OpenSUSE 12.1 ships with GNOME 3.2, SystemD, Snapper, Go tools |
Nov. 16, 2011
The OpenSUSE project released OpenSUSE 12.1, featuring Linux 3.1, GNOME 3.2, KDE 4.7, plus support for KDE's "OwnCloud" cloud platform. OpenSUSE 12.1 introduces the SystemD configuration utility and Google's Go programming language, and integrates a Btrfs-based "Snapper" tool for rolling back system updates and configuration changes.
The first beta of OpenSUSE 12.1 was released in early October, revealing the distro's switch to GNOME 3.2. The desktop upgrades GNOME 3.0, which shipped as a preview version in OpenSUSE 11.4 in March.
OpenSUSE 12.1 also supplies the long-time GNOME desktop competitor KDE 4.7, as well as Xfce and LXDE. The distro is touted for being the "first major Linux distribution" to ship both GNOME and KDE with color management tools.
OpenSUSE 12.1 debuts a Snapper tool that builds on the snapshot functionality in the now fully supported Btrfs file-system to let users view older versions of files and revert changes. The release also fully implements Systemd as the new init configuration tool, controlling and speeding up the boot process, and is said to to be the first major distribution to ship Google's open source Go programming language.

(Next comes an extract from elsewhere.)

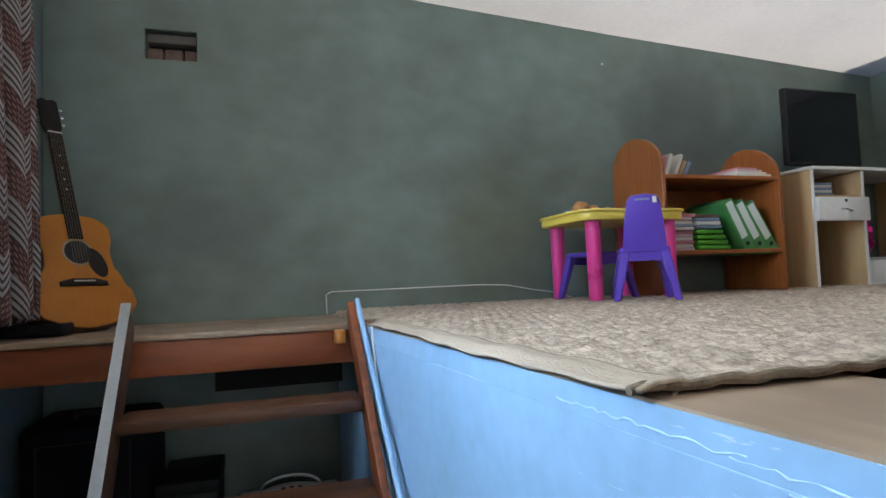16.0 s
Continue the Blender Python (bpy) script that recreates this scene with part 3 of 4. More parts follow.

OpenSUSE 12.1 is built on the latest Linux 3.1 kernel, which makes the distro "even more versatile and extensible for supporting mixed IT environments including public and private clouds," says the OpenSUSE project. Also on the cloud front, OpenSUSE 12.1 is said to be the first Linux distribution to support the KDE-backed OwnCloud cloud platform.